The potential ramifications of Brexit on personal injury claims

March 2019 is the expected date that the UK will sever all ties with the EU. Already, we have such uncertainty throughout our economic and political sectors that it’s difficult to determine how this divorce will affect key areas of law and business.

Experts predict everyone will feel the impact of Brexit in 2019. But since many of our health and safety laws are connected with EU regulations and directives, could personal injury claims be one of the main areas affected?


Looking into how UK lawyers, clients and practices might change post-Brexit is law firm Tilly Bailey and Irvine — experts in medical negligence claims.


What is the current situation with EU directives and regulations?


Many people aren’t completely clear on what exactly EU directives and regulations are. To start, we’ll look at directives. Essentially, EU directives are legal acts and laws aimed at EU member states. Once enacted, every nation that is part of the EU must make them national law by a stated deadline. What does this mean for the UK? EU directives have been turned into laws using Statutory Instruments. This is a process that means the government isn’t required to create a new piece of law and get it passed through parliament every time a new legal act is created.


Contrastingly, EU regulations are more specific than directives. EU regulations are basically the minimum requirements and fundamental principles that members of the EU must follow once the legal acts are instated.


What are the main EU regulations and directives that could affect personal injury claims?

There are several EU regulations and directives in the UK. The main ones are:


Suffering an accident or injury abroad


When residents of the UK go abroad, whether travelling or on holiday, many rely on the European Health Insurance Card (EHIC) scheme. At the moment, this gives those from the UK the right to access state-provided healthcare whenever they are temporarily situated somewhere else in the European Economic Area. Approximately 27 million EHIC cards have been issued across the UK to date, so changes to this will be felt countrywide. EHIC cards are helpful in times when someone in the UK has an accident in a EU Member State, regardless of the extent of their travel insurance cover.


The EHIC scheme is very handy for giving UK citizens help and peace of mind when abroad in the EU, but there is also another law from the European “Sixth Directive” 2009. This helps passport holders of an EU country who have had an accident in an EU member nation which was caused by an uninsured driver. If an incident like this occurs, the person from the UK can make a claim and request compensation through the UK’s Motor Insurers Bureau (MIB). As a result, a process is started where the MIB seeks reimbursement from the equivalent office that is set up in the country where the accident took place.
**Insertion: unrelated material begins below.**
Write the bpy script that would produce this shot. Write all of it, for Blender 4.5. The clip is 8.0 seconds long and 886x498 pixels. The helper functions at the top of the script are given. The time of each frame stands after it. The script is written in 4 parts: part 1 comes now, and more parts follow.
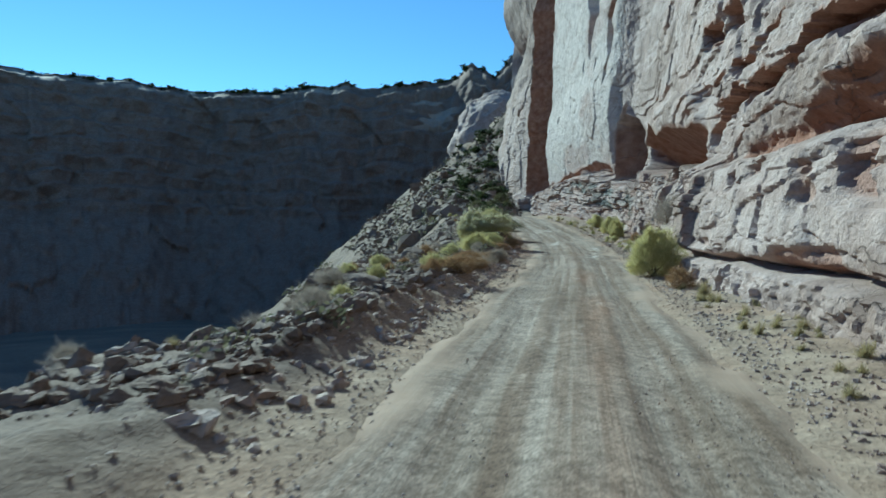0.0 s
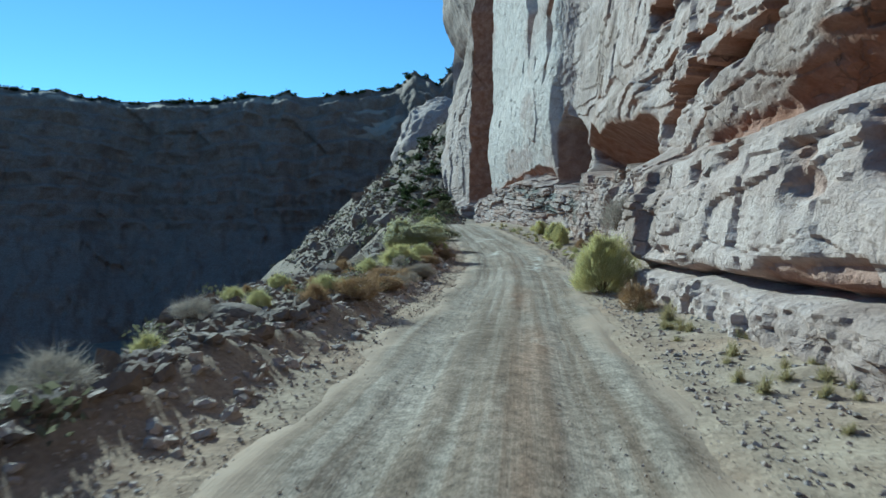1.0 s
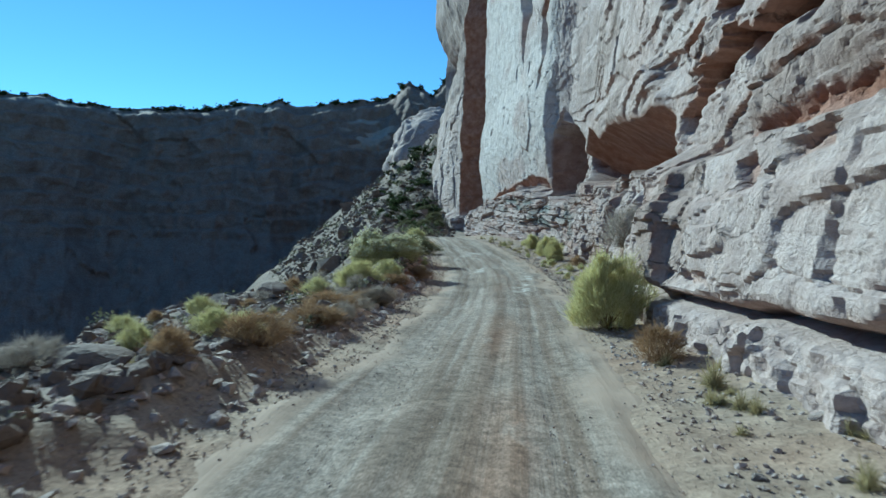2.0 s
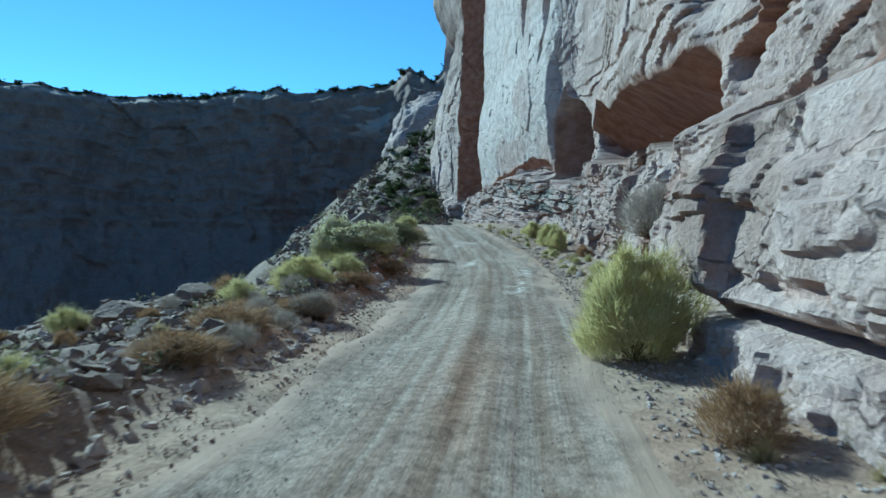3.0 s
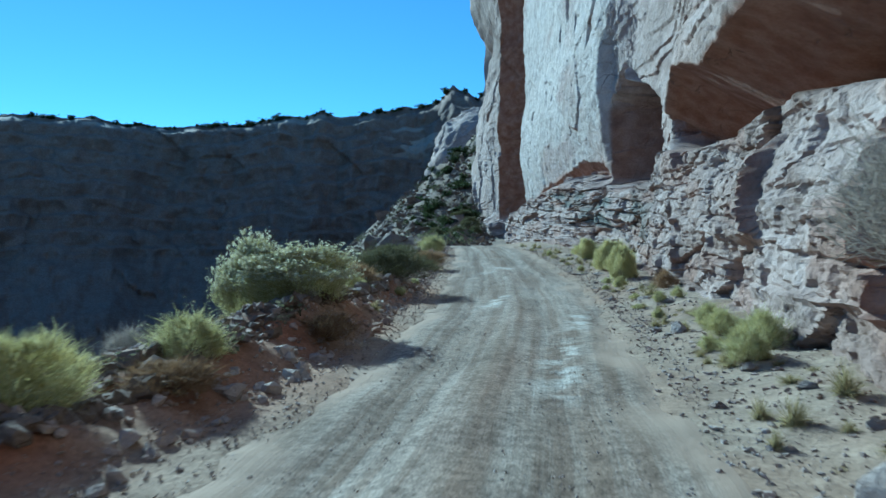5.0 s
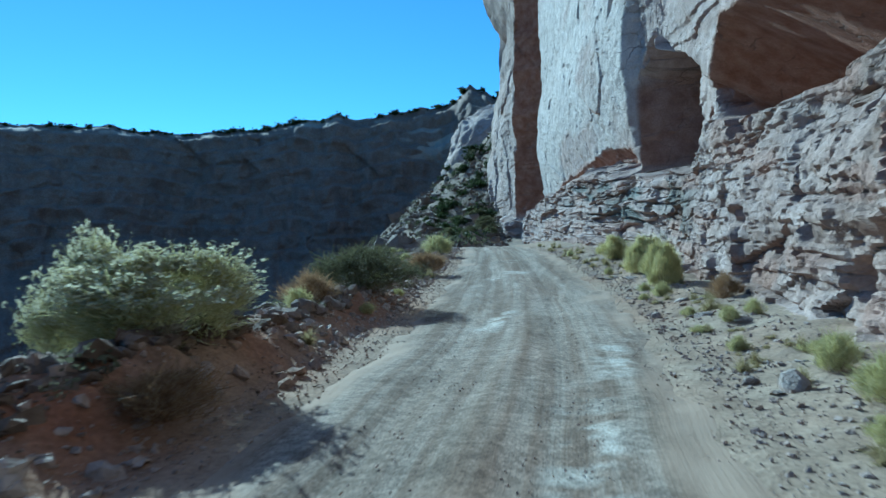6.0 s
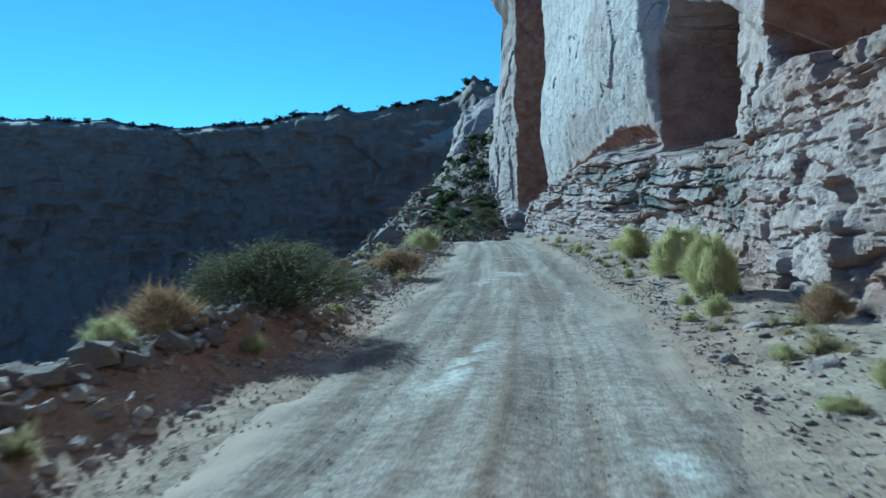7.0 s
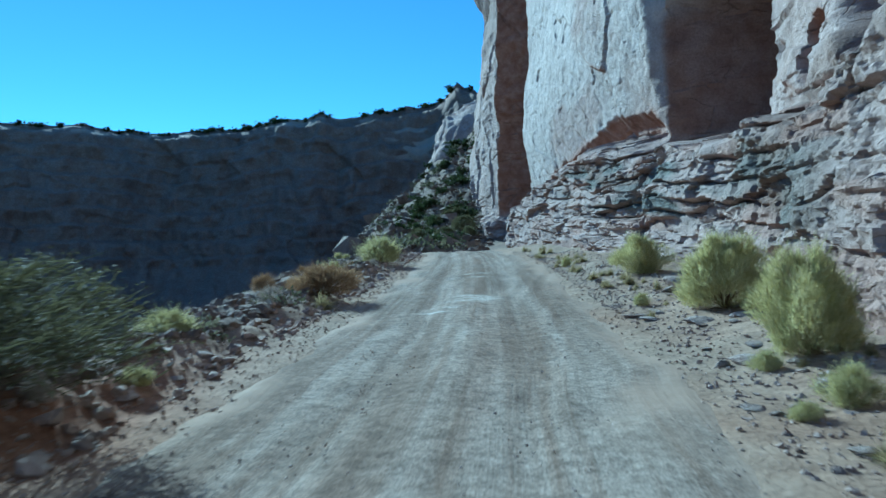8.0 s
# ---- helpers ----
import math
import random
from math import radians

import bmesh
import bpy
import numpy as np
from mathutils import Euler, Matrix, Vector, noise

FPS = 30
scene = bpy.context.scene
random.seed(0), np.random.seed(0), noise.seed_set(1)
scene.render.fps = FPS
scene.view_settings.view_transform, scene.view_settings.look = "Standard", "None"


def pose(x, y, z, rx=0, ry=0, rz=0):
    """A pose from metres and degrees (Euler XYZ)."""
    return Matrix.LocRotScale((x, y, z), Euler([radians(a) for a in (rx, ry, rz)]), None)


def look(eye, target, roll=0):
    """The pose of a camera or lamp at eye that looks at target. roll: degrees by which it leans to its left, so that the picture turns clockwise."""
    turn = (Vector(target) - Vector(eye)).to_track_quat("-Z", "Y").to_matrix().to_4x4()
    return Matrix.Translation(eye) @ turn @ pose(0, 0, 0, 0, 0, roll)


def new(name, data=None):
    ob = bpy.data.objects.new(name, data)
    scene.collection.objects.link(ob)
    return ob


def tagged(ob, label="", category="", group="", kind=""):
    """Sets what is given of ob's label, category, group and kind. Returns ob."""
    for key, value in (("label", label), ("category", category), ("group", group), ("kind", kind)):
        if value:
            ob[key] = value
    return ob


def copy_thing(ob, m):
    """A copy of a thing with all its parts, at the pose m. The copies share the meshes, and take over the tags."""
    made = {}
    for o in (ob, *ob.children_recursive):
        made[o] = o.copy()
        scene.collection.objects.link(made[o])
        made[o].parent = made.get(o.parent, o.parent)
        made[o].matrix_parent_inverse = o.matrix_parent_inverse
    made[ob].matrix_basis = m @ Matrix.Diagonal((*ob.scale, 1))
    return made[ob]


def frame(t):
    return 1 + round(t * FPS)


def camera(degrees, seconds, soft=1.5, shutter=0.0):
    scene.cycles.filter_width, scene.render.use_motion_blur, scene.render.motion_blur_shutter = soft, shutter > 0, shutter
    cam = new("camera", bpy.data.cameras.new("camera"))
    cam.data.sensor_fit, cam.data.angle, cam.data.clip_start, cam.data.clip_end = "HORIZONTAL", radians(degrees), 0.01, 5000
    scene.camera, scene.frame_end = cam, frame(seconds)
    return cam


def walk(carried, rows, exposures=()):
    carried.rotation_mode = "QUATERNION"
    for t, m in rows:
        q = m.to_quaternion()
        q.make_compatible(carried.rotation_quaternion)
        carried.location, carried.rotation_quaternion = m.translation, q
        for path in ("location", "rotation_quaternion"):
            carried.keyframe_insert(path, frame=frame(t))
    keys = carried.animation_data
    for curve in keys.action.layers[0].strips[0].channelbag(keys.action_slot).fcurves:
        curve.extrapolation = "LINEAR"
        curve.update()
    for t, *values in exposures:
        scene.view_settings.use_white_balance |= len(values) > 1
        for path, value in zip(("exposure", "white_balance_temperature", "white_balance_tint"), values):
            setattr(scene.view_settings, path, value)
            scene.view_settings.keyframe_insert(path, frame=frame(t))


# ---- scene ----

Health and Safety at Work Act (1974)


A fundamental directive, the 1974 Health and Safety Work Act guarantees the nation’s basic safety and health requirements for employees and employers across the EU. Companies operating within the EU must put in place certain safeguards to protect workers and visitors on a site or workplace. The groundwork for the 1974 Health and Safety at Work Act came from The European Framework Directive on Safety and Health at Work.


Consumer Protection Act (1987)


In the 1980s, the Consumer Protection Act came into force to ensure and improve product safety for buyers across the political union. This means that people paying for goods and services in the UK are protected. The Consumer Protection Act 1987, and its associated regulations, was passed as a result of an EU directive from 1985 — which ensured strict liability for producers of substandard products.


The after-effects of the EU divorce on personal injury claims


We hope that the divorce in 2019 is not as chaotic as many predict. However, this depends on the government’s ability to negotiate the best leaving terms with the EU. A huge factor affecting the UK’s future stability will be the replacement of EU directives and regulations. The prime minister and their cabinet must have in place appropriate UK laws to take over from the former EU laws. However, the public shouldn’t worry too much. Until any such motion is made, nothing will change — old European laws will not instantly stop being relevant just because the UK is no longer a part of the EU.


Positively, things are looking good for the personal injury claim sector specifically. There’s evidence that those in power have already broached the subject of Brexit’s impact. This has come in the form of the EHIC scheme, where there has been a deal in principle agreed by negotiators in Brussels at the end of August this year, which involved David Davis, the Brexit Secretary. Essentially, this agreement outlines that a British pensioner who has retired in another EU country and then travels to another EU nation for holidays can still use their EHIC card whenever they need medical attention. Although this does not include everyone, this move is a positive indicator for the future of the EHIC scheme.


Overall, nobody knows how Brexit will truly affect personal injury claims and the legal experts who must deal with them. But hopefully, the more discussions and negotiations that take place, the clearer we’ll be on what to expect. For now, how UK residents will make personal injury claims post-Brexit and how lawyers will be able to assist their clients, remains uncertain.